The Department of Health Care Access and Information (HCAI) published an instructional video explaining how hospitals must report equity measures under California law. The video says all licensed general acute care, acute psychiatric, children’s and special hospitals, and hospital systems with at least two facilities must submit annual Hospital Equity Measures (HEM) reports to HCAI by Sept. 30. "These reports are due every September 30 through HCAI's hospital disclosures and compliance system," the narrator states.
HCAI said hospitals may request a single 60-day extension if they cannot meet the deadline. The video framed the program’s purpose as identifying disparities and developing concrete plans to address them: "The goal of the program is simple but critical. Identify and include a plan to address health care disparities affecting vulnerable populations in your community," the narrator said.
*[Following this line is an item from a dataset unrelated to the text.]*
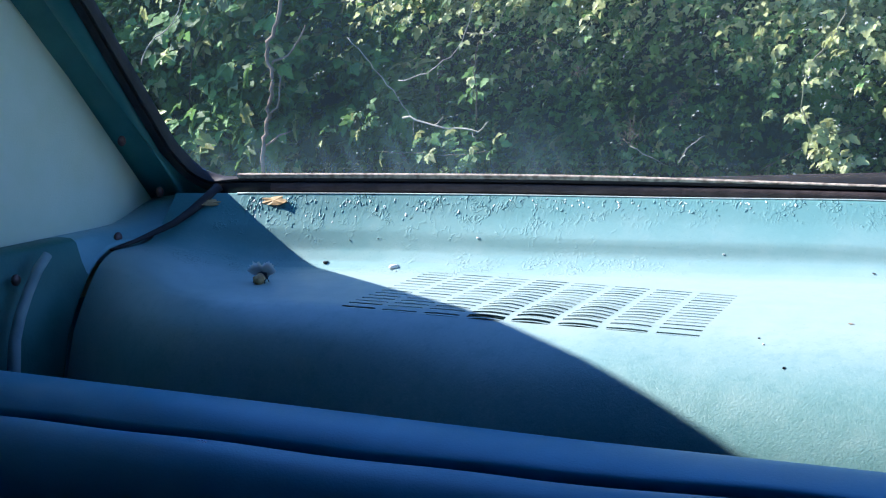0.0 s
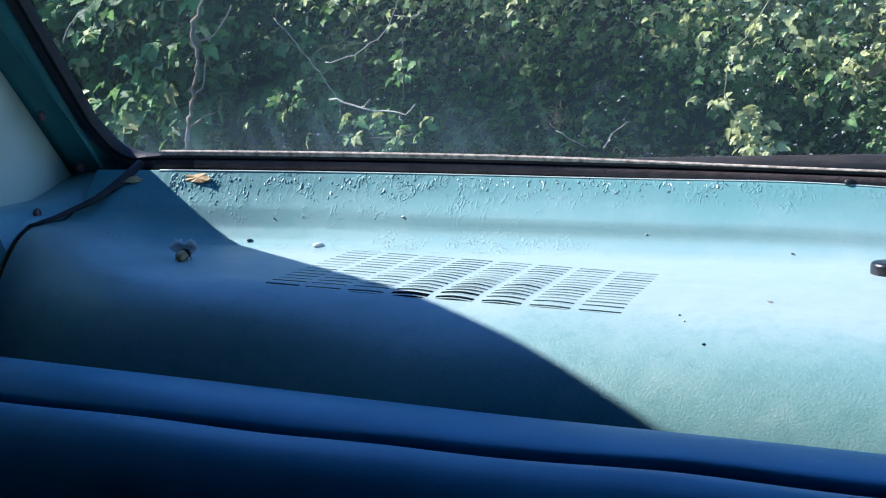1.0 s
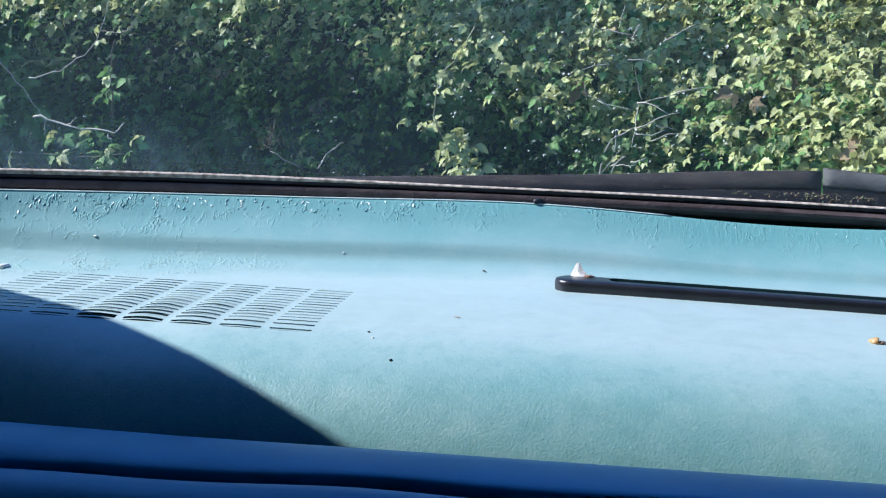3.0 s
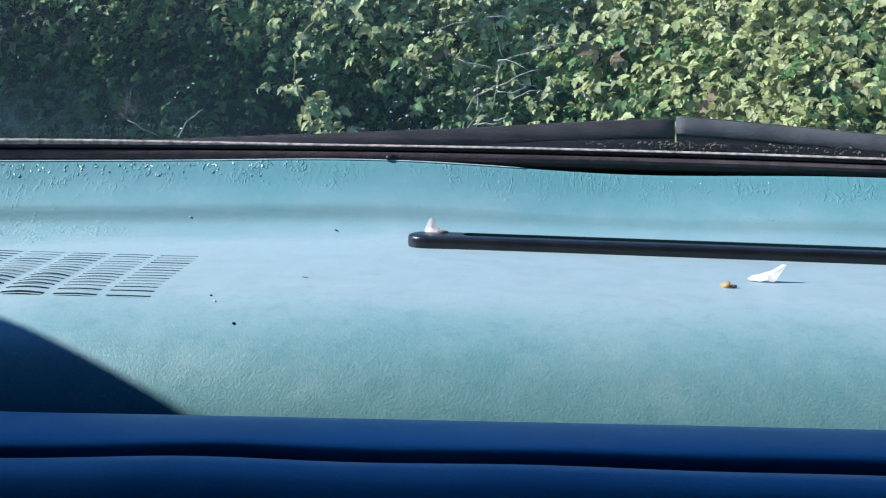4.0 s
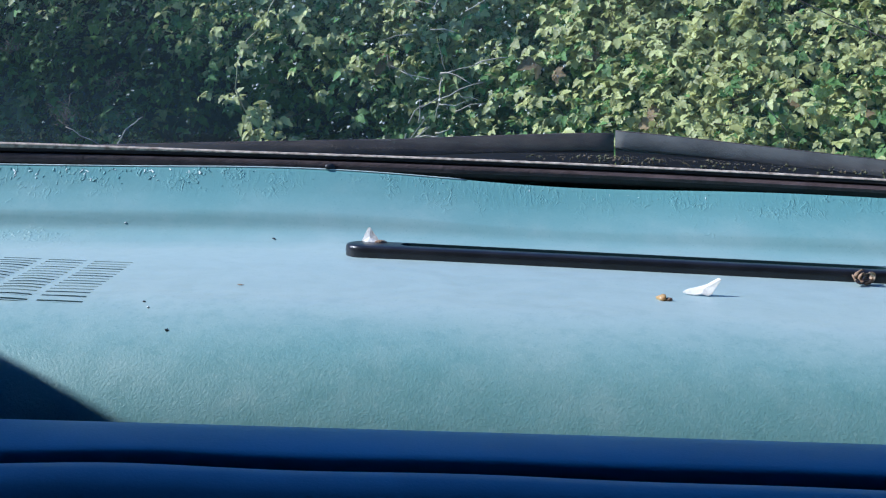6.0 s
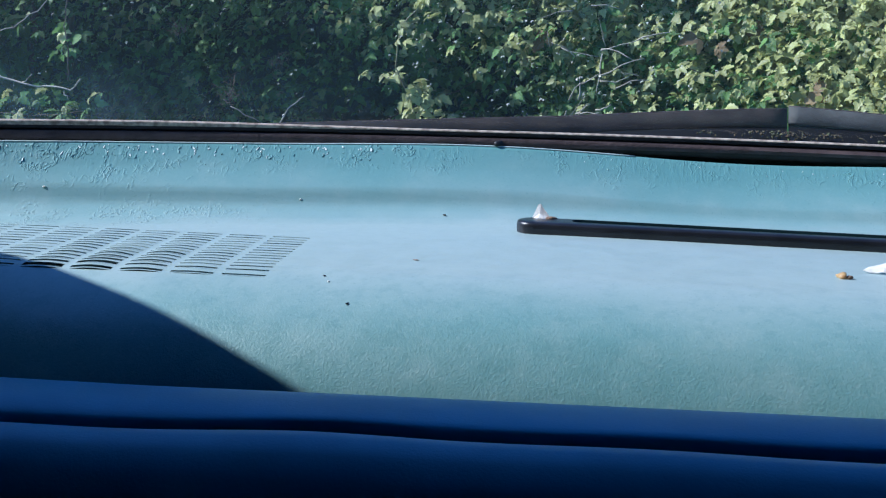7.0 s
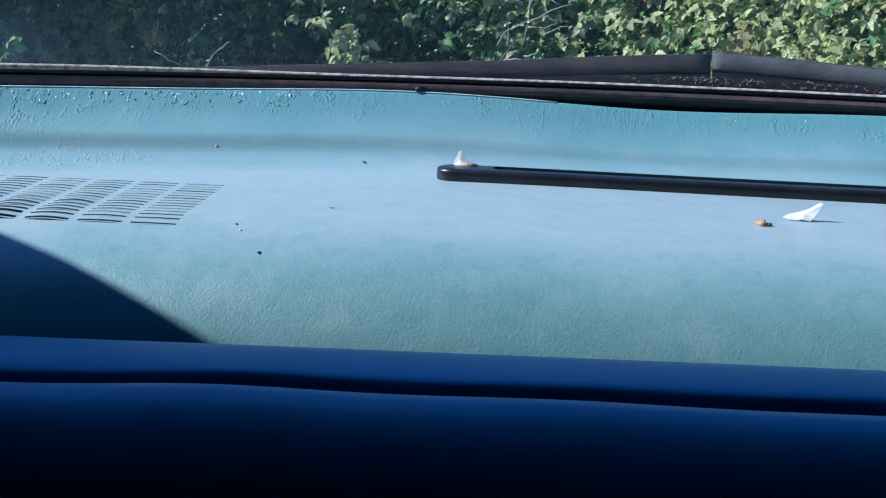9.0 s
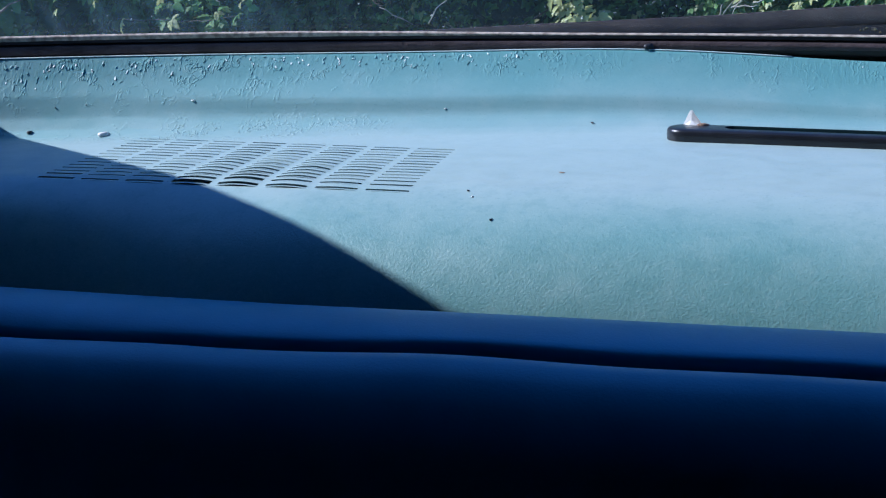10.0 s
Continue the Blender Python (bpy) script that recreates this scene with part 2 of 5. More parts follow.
BACKING = material("unseen_navy_backing", (0.022, 0.075, 0.15), (0.03, 0.09, 0.17), rough=0.9, scale=60, bump=0.0003, bump_scale=700)
LINER = material("off_white_headliner", (0.88, 0.89, 0.66), (0.92, 0.92, 0.71), rough=0.85, scale=40, bump=0.0003, bump_scale=800)
# For unseen cabin surfaces, dark so that they bounce little light.
CLOTH = material("dark_unseen_cabin_cloth", (0.025, 0.03, 0.04), (0.02, 0.025, 0.03), rough=0.9, scale=30)
RUBBER = material("weathered_rubber", (0.018, 0.014, 0.016), (0.035, 0.027, 0.03), rough=0.6, scale=60, bump=0.0004, bump_scale=400)
RUBBER_GREY = material("sun_greyed_rubber", (0.075, 0.050, 0.048), (0.13, 0.09, 0.085), rough=0.6, scale=80, bump=0.0005, bump_scale=400)
# One lip rubber in two copies: shade in the first, sky light in the second.
RUBBER_LIP = material("shaded_outer_rubber", (0.030, 0.025, 0.025), (0.065, 0.052, 0.046), rough=0.85, scale=45, bump=0.0004, bump_scale=300, spec=0.2)
RUBBER_SKYLIT = material("skylit_outer_rubber", (0.085, 0.080, 0.075), (0.14, 0.135, 0.125), rough=0.8, scale=45, bump=0.0004, bump_scale=300, spec=0.25)
MOSS = material("moss_and_grit", (0.07, 0.085, 0.03), (0.12, 0.075, 0.045), rough=0.9, scale=150, per_piece=0.5)
# Pale rubber: sunlight on the seal's top edge put into the colour.
RUBBER_PALE = material("sunlit_rubber_edge", (0.66, 0.56, 0.46), (0.28, 0.22, 0.18), rough=0.9, spec=0.1, scale=220, bump=0.0004, bump_scale=600)
PLASTIC = material("black_plastic", (0.012, 0.013, 0.017), (0.022, 0.023, 0.029), rough=0.30, scale=60, bump=0.0002, bump_scale=600)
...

Hospitals must analyze and submit data on patient access, quality and outcomes disaggregated by several demographic categories, the video said. Required breakdowns include race and ethnicity, age, sex assigned at birth, preferred language, disability status, sexual orientation, gender identity and expected payer. Hospitals must report two types of measures: structural measures (required of all hospitals) and core quality measures that vary by hospital type.
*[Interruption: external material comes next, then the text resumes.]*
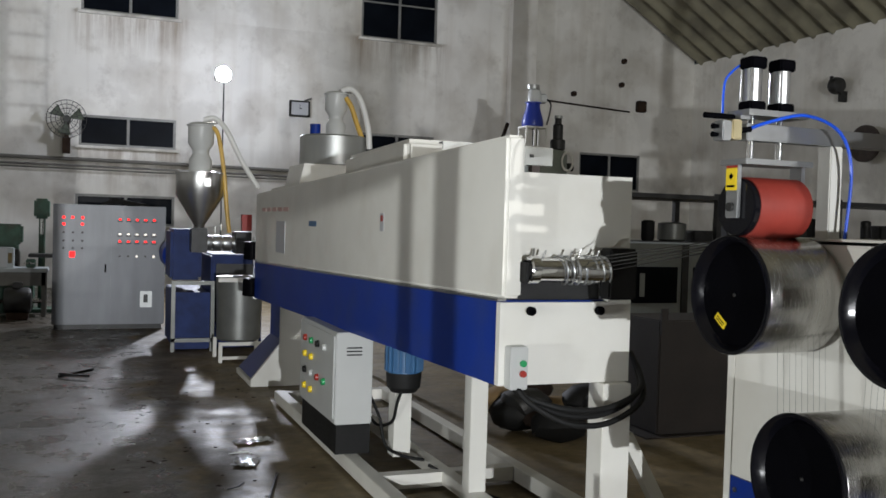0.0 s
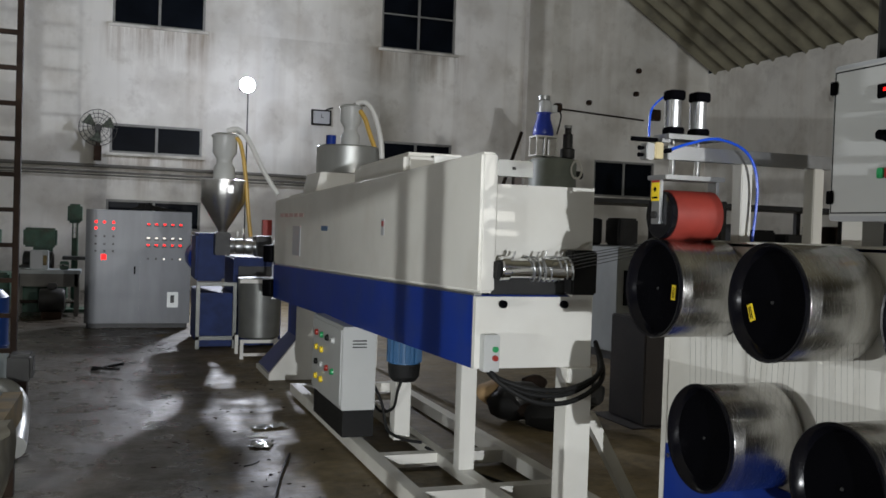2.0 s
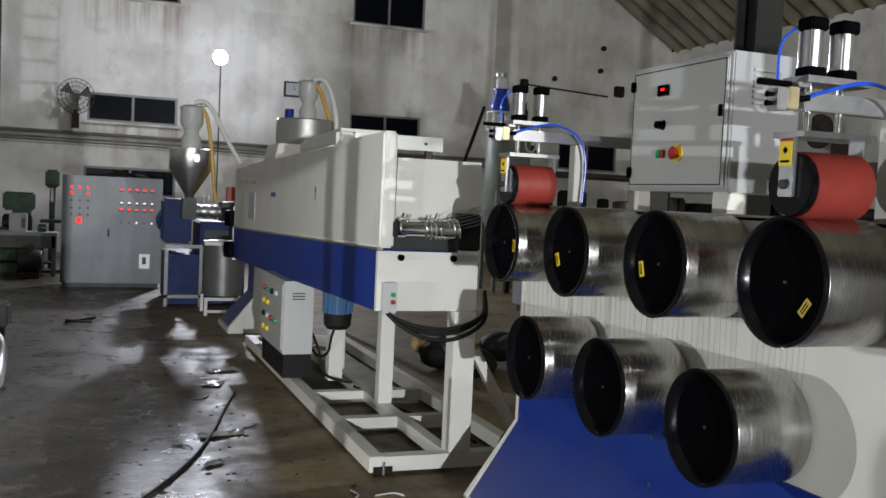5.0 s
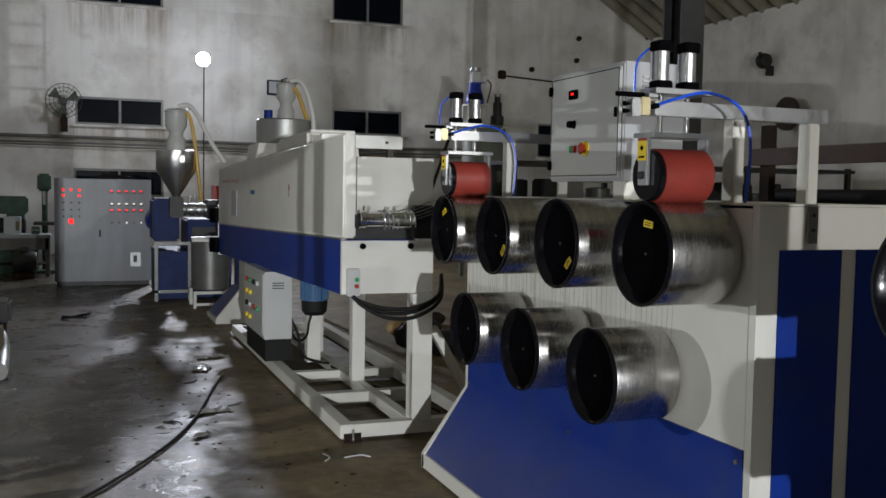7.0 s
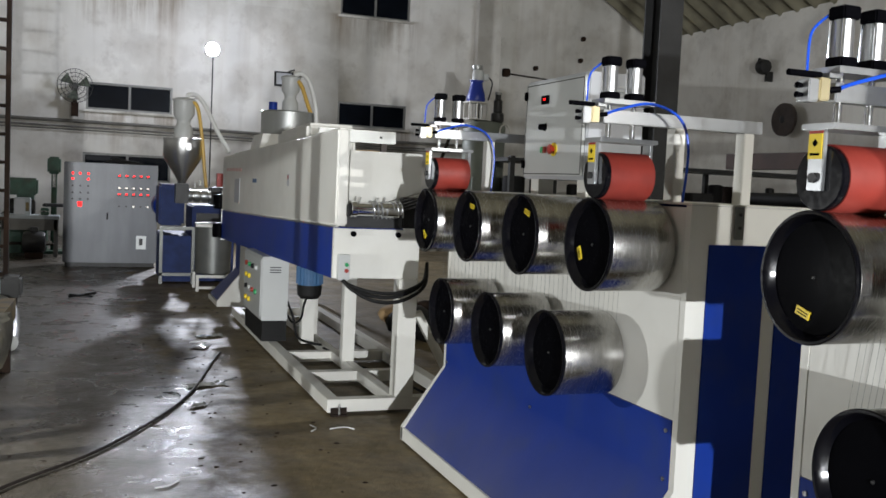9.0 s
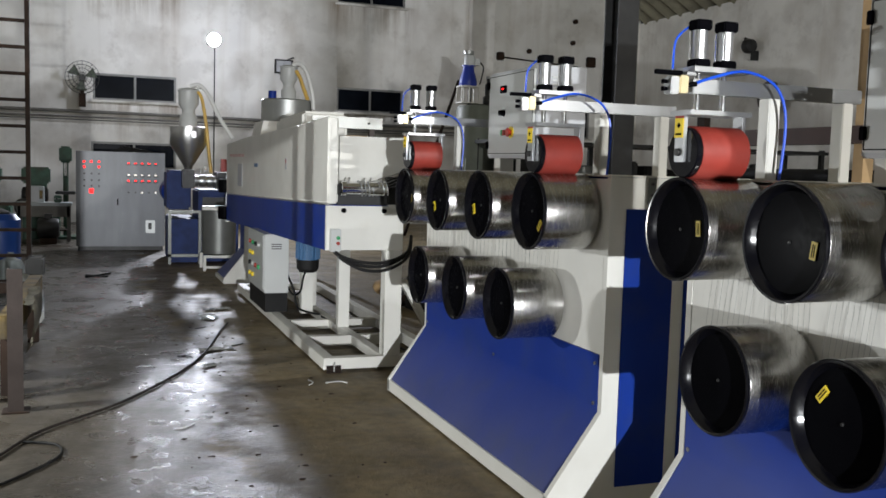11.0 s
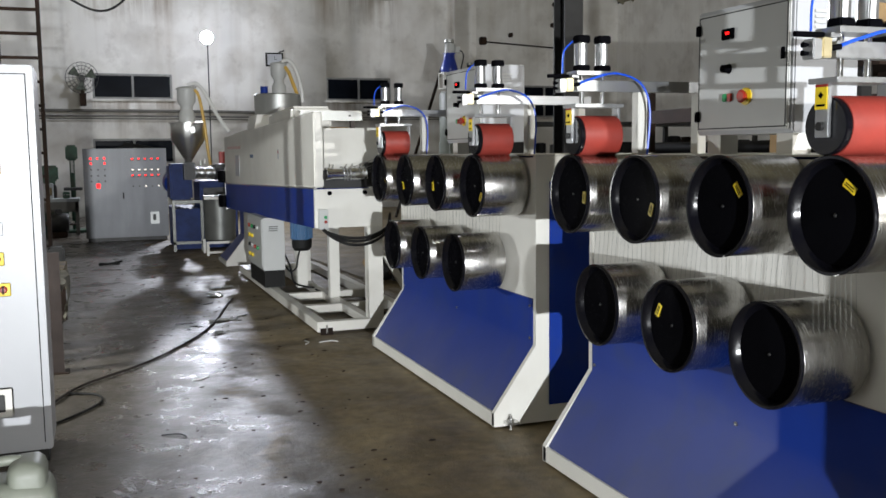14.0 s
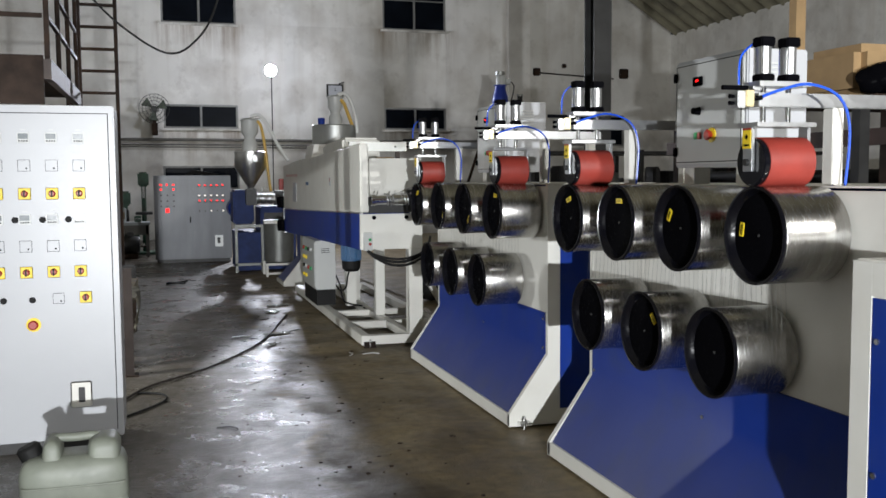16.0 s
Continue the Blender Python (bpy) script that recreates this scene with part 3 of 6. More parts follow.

According to the video, general acute care and special hospitals must report nine core quality measures, psychiatric hospitals report seven, and children's hospitals report two; examples cited include readmission rates and pneumonia mortality rates. HCAI directs hospitals to calculate rate ratios and other analyses to identify the "top 10 widest disparities" in order to prioritize interventions.
Hospitals may submit a supplemental equity report to provide additional context beyond the main HEM report. That supplemental submission constitutes the hospital’s action plan and must include measurable objectives and specific timelines for performance improvements in priority areas such as person-centered care, patient safety and access to care.
The video describes two submission methods: manually entering data into HCAI's online portal or uploading CSV files using HGUIDE templates and formats. It also instructs hospitals to follow California Health and Human Services Agency guidelines for de-identifying data prior to submission.
Upon submission, the portal generates a PDF of the HEM report with plain-language summaries of the data inputs and measures. HCAI requires hospitals to post equity reports on their public websites for transparency while still protecting patients’ personal information under state and federal privacy laws.
The narrator directs hospitals to register primary and secondary contacts in HCAI’s HDC system and to use HCAI templates and resources — manuals, quick-start guides, FAQs and measure submission guides — for help. For additional information the video lists a phone number, (916) 326-3830, and directs viewers to HCAI’s website for resources and updates.
What hospitals need to do next: prepare disaggregated analyses, identify their top 10 disparities, develop measurable objectives and timelines in an action plan, and submit the report through HCAI by Sept. 30 or request a single 60-day extension if necessary.